Читаем Лекции по философии литературы полностью

Объективный мыслитель вырабатывает знания о мире и этим знанием опосредованно общается и приобщается к нему. Субъективный же — полностью находится по эту сторону мира — в своей жизни, как она им реально и самостийно переживается. Он ищет не объективные истины, а лично и жизненно испытанные. Чаще всего эти истины не могут быть представлены в виде знания, поскольку они парадоксальны, абсурдны. И тот же Кьеркегор как субъективный мыслитель — абсурдист. Под абсурдом он понимал прежде всего такую конкретность, которая должна быть схвачена и усмотрена в ней самой; она приводит мысль в колеблющееся и несводимое воедино состояние, которое, согласно Платону, как раз и возбуждает мысль. Платон в своих диалогах приводил рассуждение о том, что само по себе какое-либо переживание или восприятие никогда не является источником мысли, то есть источником, который сдвигал бы ее с места, приводил в движение, провоцировал мысль. Например, когда мы сталкиваемся с чем-то, что одновременно и холодно, и горячо, и красиво, и безобразно. То есть речь идет о таких непосредственных восприятиях, которые внезапно приводят нас в состояние раскачивания между противоположностями, и это запускает работу мысли.

Для Кьеркегора это и есть жизнь истины. Истина живет не в абстрактном знании, она предстает перед нашими глазами во плоти, как бы переливающейся из края в край. Мы видим ее перед собой, и она обладает какой-то субъективной и парадоксальной несомненностью. И выражение этого в терминах знания о мире, терминах логически сообщаемой другим истины грозит полной потерей смысла. Наш опыт конкретности исчезнет в пучине абстрактной истины и объективного знания.

Человек в ситуации один на один с Богом, со смертью, когда нет никого, на чьи плечи он мог бы переложить ответственность за содеянное. Сделать можешь только ты сам, и нет никаких разумных оснований для того, чтобы ты упорствовал в своем предназначении.

В классическом мировоззрении, как в античном, так и в послевозрожденческом XVII–XIX веков, господствует образ незнания, если можно так выразиться. Этот образ можно овеществить, как это сделал Платон в своем мифе о пещере: у людей связаны руки и ноги, голова неподвижна, поэтому они видят только одну стену пещеры, на которую проецируются тени предметов, проплывающих мимо пещеры у них за спиной. Реальны для пленников только тени. Этот мир теней и был миром незнания истины, точнее — символом этого незнания. Для Платона действительно живой мир открывается только тому, кто — усилием или случаем — смог вырваться из пещеры и увидеть, что тени образуются от предметов, мимо которых проносят факелы. Вырвавшийся увидит предметы и факелы, а потом и солнце, которое все освещает, увидит живой мир вне пещеры. То есть человек жив только своей способностью войти в мир знания.

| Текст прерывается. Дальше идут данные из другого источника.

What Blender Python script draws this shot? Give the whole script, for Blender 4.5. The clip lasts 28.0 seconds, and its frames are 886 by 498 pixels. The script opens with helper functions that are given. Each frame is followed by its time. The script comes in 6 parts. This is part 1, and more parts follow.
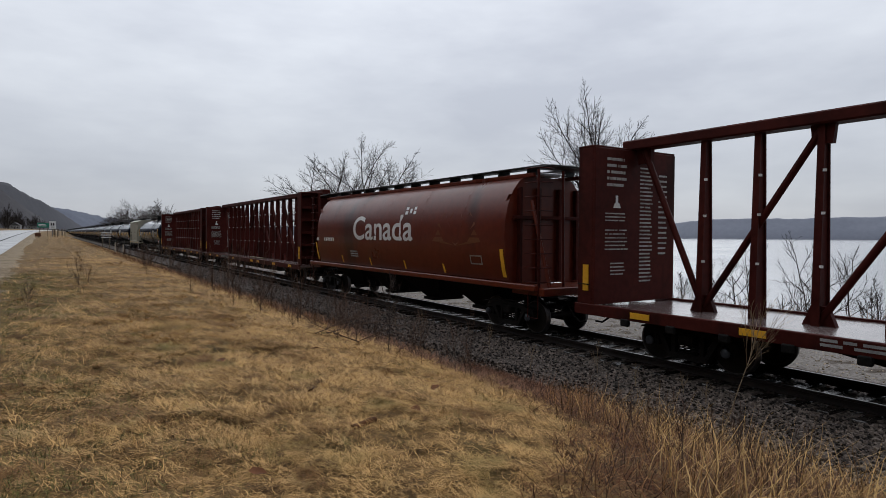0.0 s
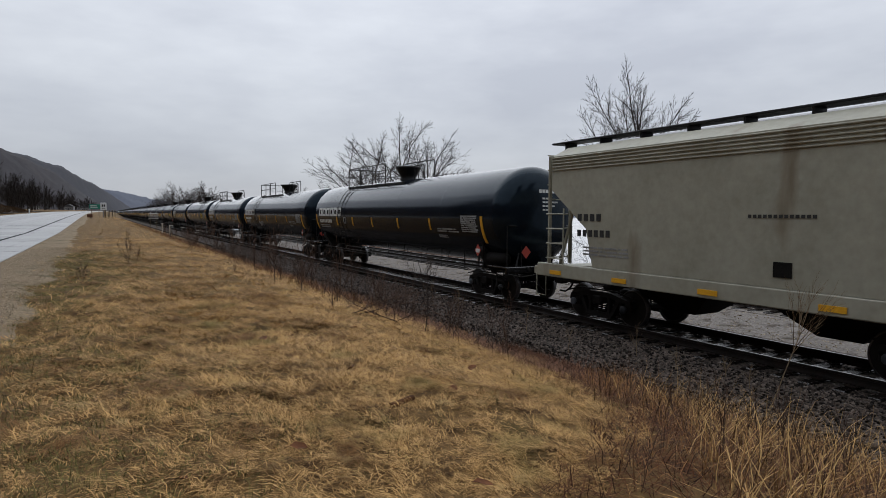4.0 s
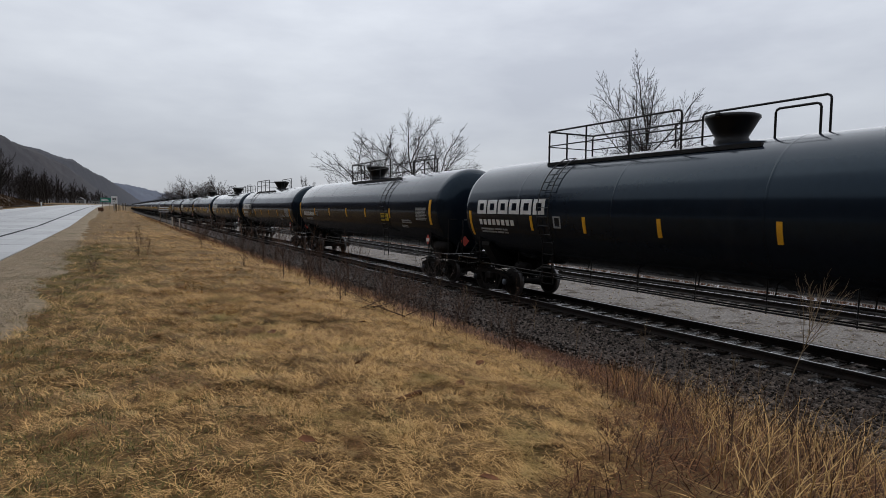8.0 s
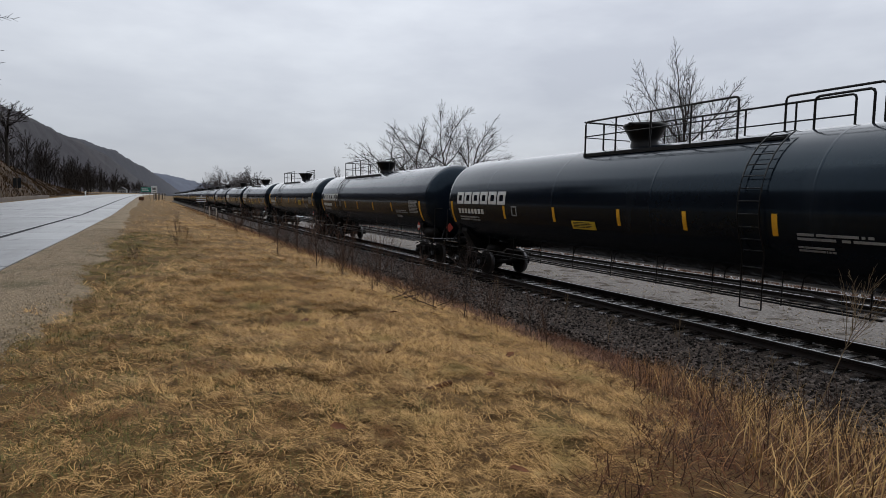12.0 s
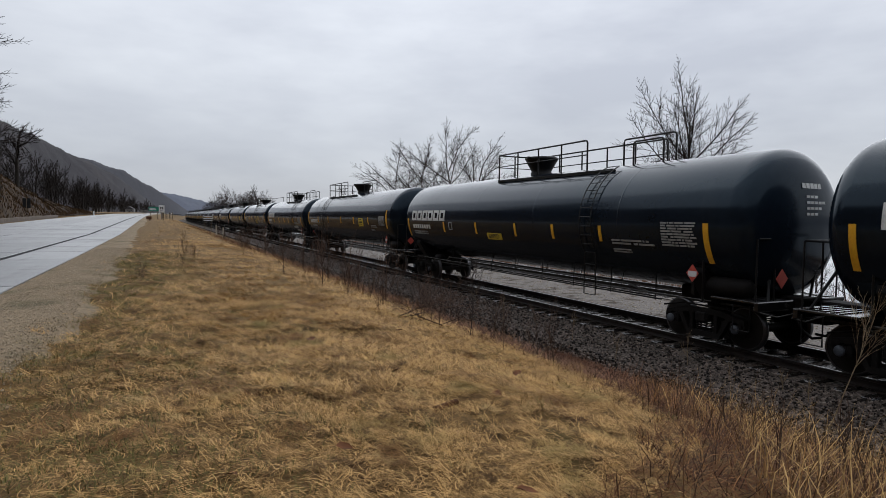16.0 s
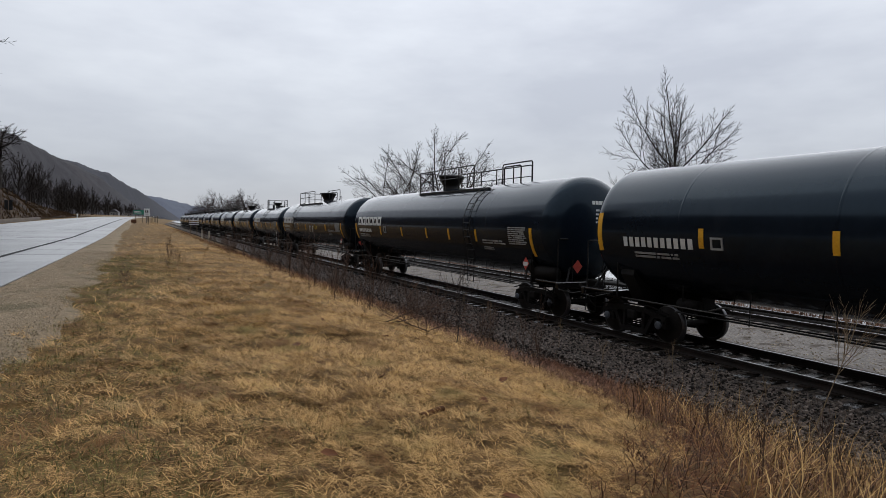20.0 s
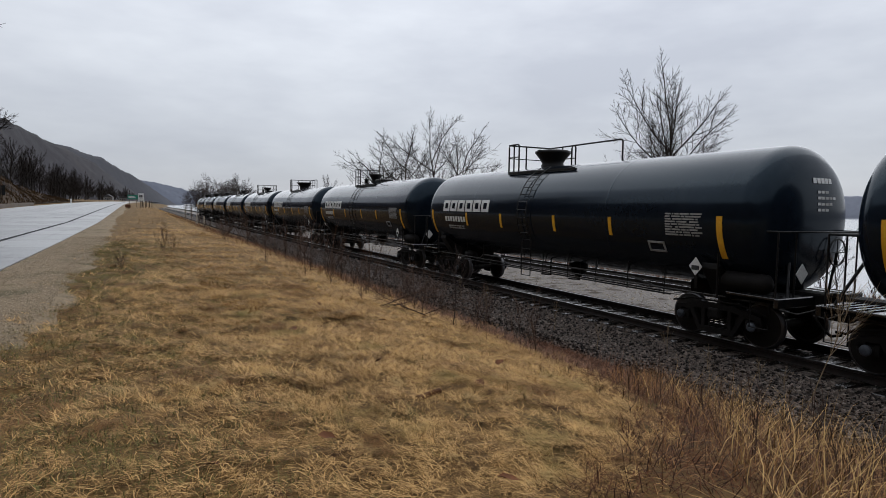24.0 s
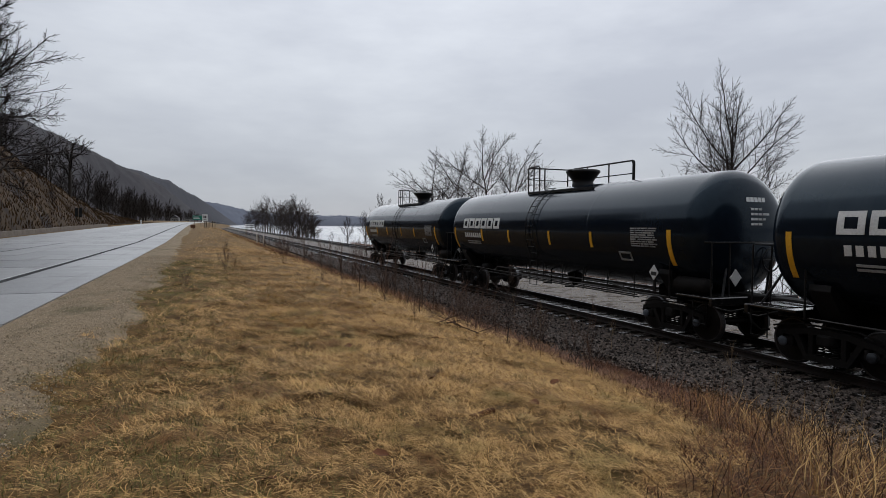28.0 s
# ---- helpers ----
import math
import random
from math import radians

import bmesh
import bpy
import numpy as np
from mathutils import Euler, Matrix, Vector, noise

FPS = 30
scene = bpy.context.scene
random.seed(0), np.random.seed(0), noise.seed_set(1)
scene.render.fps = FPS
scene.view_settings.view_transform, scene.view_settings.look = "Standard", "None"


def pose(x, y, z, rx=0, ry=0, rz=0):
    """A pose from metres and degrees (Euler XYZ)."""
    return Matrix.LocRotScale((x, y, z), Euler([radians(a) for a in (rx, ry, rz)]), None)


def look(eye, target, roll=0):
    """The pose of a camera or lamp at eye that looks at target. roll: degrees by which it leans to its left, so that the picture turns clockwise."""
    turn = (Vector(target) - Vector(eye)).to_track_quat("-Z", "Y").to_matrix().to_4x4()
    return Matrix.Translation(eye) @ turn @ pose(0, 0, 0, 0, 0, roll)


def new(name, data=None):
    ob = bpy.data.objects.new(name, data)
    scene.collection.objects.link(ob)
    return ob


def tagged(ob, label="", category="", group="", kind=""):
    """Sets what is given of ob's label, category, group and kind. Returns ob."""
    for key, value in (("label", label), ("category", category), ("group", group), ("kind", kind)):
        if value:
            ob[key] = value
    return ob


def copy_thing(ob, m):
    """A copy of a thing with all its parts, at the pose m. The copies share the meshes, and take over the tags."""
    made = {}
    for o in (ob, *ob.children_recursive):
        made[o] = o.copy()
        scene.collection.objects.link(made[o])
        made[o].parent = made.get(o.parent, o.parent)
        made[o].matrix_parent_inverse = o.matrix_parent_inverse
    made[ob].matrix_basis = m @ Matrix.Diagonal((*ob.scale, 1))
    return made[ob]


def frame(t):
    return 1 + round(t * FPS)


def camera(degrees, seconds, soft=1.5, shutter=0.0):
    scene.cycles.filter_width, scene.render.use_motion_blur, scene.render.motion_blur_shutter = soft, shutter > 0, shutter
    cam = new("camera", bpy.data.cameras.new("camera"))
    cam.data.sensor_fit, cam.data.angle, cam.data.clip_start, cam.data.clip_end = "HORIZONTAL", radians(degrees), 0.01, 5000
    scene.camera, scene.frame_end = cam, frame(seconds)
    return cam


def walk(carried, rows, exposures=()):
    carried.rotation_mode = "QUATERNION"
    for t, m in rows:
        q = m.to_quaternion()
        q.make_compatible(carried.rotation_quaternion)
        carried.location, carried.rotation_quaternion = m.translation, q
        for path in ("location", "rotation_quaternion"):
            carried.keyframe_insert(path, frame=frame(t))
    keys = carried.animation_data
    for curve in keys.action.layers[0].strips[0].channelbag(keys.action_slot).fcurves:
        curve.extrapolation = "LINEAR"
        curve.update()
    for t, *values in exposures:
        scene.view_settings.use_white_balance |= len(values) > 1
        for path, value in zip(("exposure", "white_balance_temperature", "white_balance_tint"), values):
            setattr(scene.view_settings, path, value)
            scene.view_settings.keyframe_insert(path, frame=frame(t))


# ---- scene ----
cam = camera(73.0, 28.0, soft=0.6, shutter=0.005)
EYE = (0.0, 0.0, 2.763)

# seconds, yaw, pitch, roll of the hand-held camera, which stands on one spot
PATH = [
    (0, -33.05, -1.42, -0.36),
    (0.5, -31.82, -2.57, -0.10),
    (1, -30.71, -2.96, -0.60),
    (1.5, -30.47, -3.96, -0.49),
    (2, -30.14, -3.24, -0.80),
    (2.5, -30.47, -3.28, -1.18),
    (3, -30.61, -3.44, -1.01),
    (3.5, -29.47, -3.34, -0.53),
    (5.5, -29.85, -3.16, 0.29),
    (6, -29.15, -3.21, 0.17),
    (6.5, -28.76, -3.36, 0.12),
    (7, -28.50, -3.21, -0.73),
    (7.5, -28.77, -3.72, -0.46),
    (8, -28.66, -3.73, -0.64),
    (8.5, -28.46, -3.65, -0.38),
    (9, -28.25, -3.79, 0.00),
    (9.5, -27.76, -3.49, 0.64),
    (10, -27.12, -3.44, 0.65),
    (10.5, -26.69, -4.19, 0.43),
    (11, -27.19, -3.91, 0.21),
    (11.5, -26.77, -4.47, -0.37),
    (12, -25.62, -4.62, -0.96),
    (12.5, -25.15, -3.86, -1.04),
    (14.5, -25.18, -2.78, -0.23),
    (15, -24.78, -3.08, 0.08),
    (15.5, -24.37, -3.05, -0.49),
    (16, -25.09, -2.93, -0.66),
    (16.5, -26.28, -3.10, -0.89),
    (17, -26.51, -3.07, -0.97),
    (17.5, -26.42, -3.65, -1.20),
    (18, -25.63, -4.24, -0.93),
    (18.5, -25.17, -4.22, -1.03),
    (19, -25.34, -3.40, -0.70),
    (19.5, -26.17, -2.39, -0.78),
    (20, -26.26, -2.31, -1.23),
    (20.5, -26.90, -2.97, -0.72),
    (21, -26.78, -3.57, 0.21),
    (21.5, -26.30, -3.56, -0.06),
    (23.5, -27.16, -3.60, -0.62),
    (24, -26.66, -3.88, -0.97),
    (24.5, -26.08, -3.57, -1.31),
    (25, -26.12, -3.21, -0.81),
    (25.5, -25.58, -3.43, -0.95),
    (26, -24.65, -3.58, -0.82),
    (26.5, -24.19, -3.16, -0.50),
    (27, -23.69, -2.44, -0.60),
    (27.5, -22.29, -2.14, 0.06),
    (28, -21.62, -2.24, -0.47),
]
walk(cam, [(t, pose(*EYE, 90 + pitch, roll, yaw)) for t, yaw, pitch, roll in PATH], exposures=((0.0, -0.02), (3.0, -0.06), (11.0, -0.06), (12.5, 0.0), (17.0, 0.02), (27.0, 0.04), (28.0, -0.10)))

# ---- overcast sky and a veiled sun ----
SUN_ELEVATION, SUN_ROTATION = radians(48), radians(35)
world = bpy.data.worlds.new("overcast_sky")
scene.world = world
world.use_nodes = True
wn, wl = world.node_tree.nodes, world.node_tree.links
wn.clear()
w_out = wn.new("ShaderNodeOutputWorld")
w_bg = wn.new("ShaderNodeBackground")
w_sky = wn.new("ShaderNodeTexSky")
w_sky.sky_type, w_sky.sun_disc = "NISHITA", False
w_sky.sun_elevation, w_sky.sun_rotation = SUN_ELEVATION, SUN_ROTATION
w_gain = wn.new("ShaderNodeVectorMath")
w_gain.operation = "SCALE"
w_gain.inputs["Scale"].default_value = 0.10
w_co = wn.new("ShaderNodeTexCoord")
w_sep = wn.new("ShaderNodeSeparateXYZ")
w_map = wn.new("ShaderNodeMapping")
w_map.inputs["Scale"].default_value = (1.0, 1.0, 3.2)
w_noise = wn.new("ShaderNodeTexNoise")
w_noise.inputs["Scale"].default_value = 2.3
w_noise.inputs["Detail"].default_value = 5.0
w_noise.inputs["Roughness"].default_value = 0.55
w_cloud = wn.new("ShaderNodeValToRGB")
w_cloud.color_ramp.elements[0].position, w_cloud.color_ramp.elements[0].color = 0.32, (0.50, 0.53, 0.60, 1)
w_cloud.color_ramp.elements[1].position, w_cloud.color_ramp.elements[1].color = 0.68, (0.70, 0.735, 0.795, 1)
w_lift = wn.new("ShaderNodeMapRange")
w_lift.inputs["From Min"].default_value, w_lift.inputs["From Max"].default_value = 0.0, 1.0
w_lift.inputs["To Min"].default_value, w_lift.inputs["To Max"].default_value = 0.84, 2.14
w_pow = wn.new("ShaderNodeMath")
w_pow.operation = "POWER"
w_pow.use_clamp = True
w_pow.inputs[1].default_value = 1.0
w_bright = wn.new("ShaderNodeVectorMath")
w_bright.operation = "SCALE"
w_mix = wn.new("ShaderNodeMix")
w_mix.data_type = "RGBA"
w_mix.inputs["Factor"].default_value = 0.93
wl.new(w_co.outputs["Generated"], w_map.inputs["Vector"])
wl.new(w_map.outputs["Vector"], w_noise.inputs["Vector"])
wl.new(w_noise.outputs["Fac"], w_cloud.inputs["Fac"])
wl.new(w_co.outputs["Generated"], w_sep.inputs[0])
w_abs = wn.new("ShaderNodeMath")
w_abs.operation = "MAXIMUM"
w_abs.inputs[1].default_value = 0.0
wl.new(w_sep.outputs["Z"], w_abs.inputs[0])
wl.new(w_abs.outputs[0], w_pow.inputs[0])
wl.new(w_pow.outputs[0], w_lift.inputs["Value"])
wl.new(w_cloud.outputs["Color"], w_bright.inputs[0])
wl.new(w_lift.outputs["Result"], w_bright.inputs["Scale"])
wl.new(w_sky.outputs["Color"], w_gain.inputs[0])
wl.new(w_gain.outputs["Vector"], w_mix.inputs[6])
wl.new(w_bright.outputs["Vector"], w_mix.inputs[7])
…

У Кьеркегора совершенно противоположная система образов. Вводя образ субъективного мыслителя, он утверждает, что жизнь исчезает там, где есть знание, апеллирующее к понятиям. И жизнь не ухватить этими объективными методами. Субъективный мыслитель связан со своей мыслью очень определенным образом, он ангажирован, завербован.

В отличие от субъективного, объективное мышление не повязывает, не ангажирует мыслителя в отношении результатов самого мышления. Оно безразлично для жизни мыслящего. Земля вращается вокруг Солнца или Солнце вокруг Земли, вертится ли сама Земля вокруг своей оси или нет — все это устанавливается с помощью объективного мышления, и для жизни ученого это не имеет никакого значения. Он не задействован сам, жизнь не поставлена на карту. Общий пафос Кьеркегора можно выразить словами Достоевского о том, что в случае субъективного мышления оно мобилизуется как движение вокруг вопроса: «От чего зависит вся моя жизнь?» Мне нужно знать, бессмертна душа или нет, и вся моя жизнь зависит от этого вопроса. Зависит здесь и сейчас. Безотлагательно. Достоевский настаивает: надобно мысль разрешить. Насущная необходимость внутри своей жизни разрешить, выполнить мысль.

Само антиномическое различение субъективного («уединенного» в терминах Розанова) и объективного является выражением некоего кризиса культуры, кризисного смещения самих ее оснований. Они были заложены еще древними греками и предполагают гармоническое сочетание трех основных вещей, а именно — истины (объективной), блага (добра) и красоты. И вдруг оказывается, что те истины, которые устанавливаются с помощью науки, не имеют ни малейшего отношения к добру.

И непреложный для греков постулат о тождестве понятий истины и добра выглядит теперь по меньшей мере странно.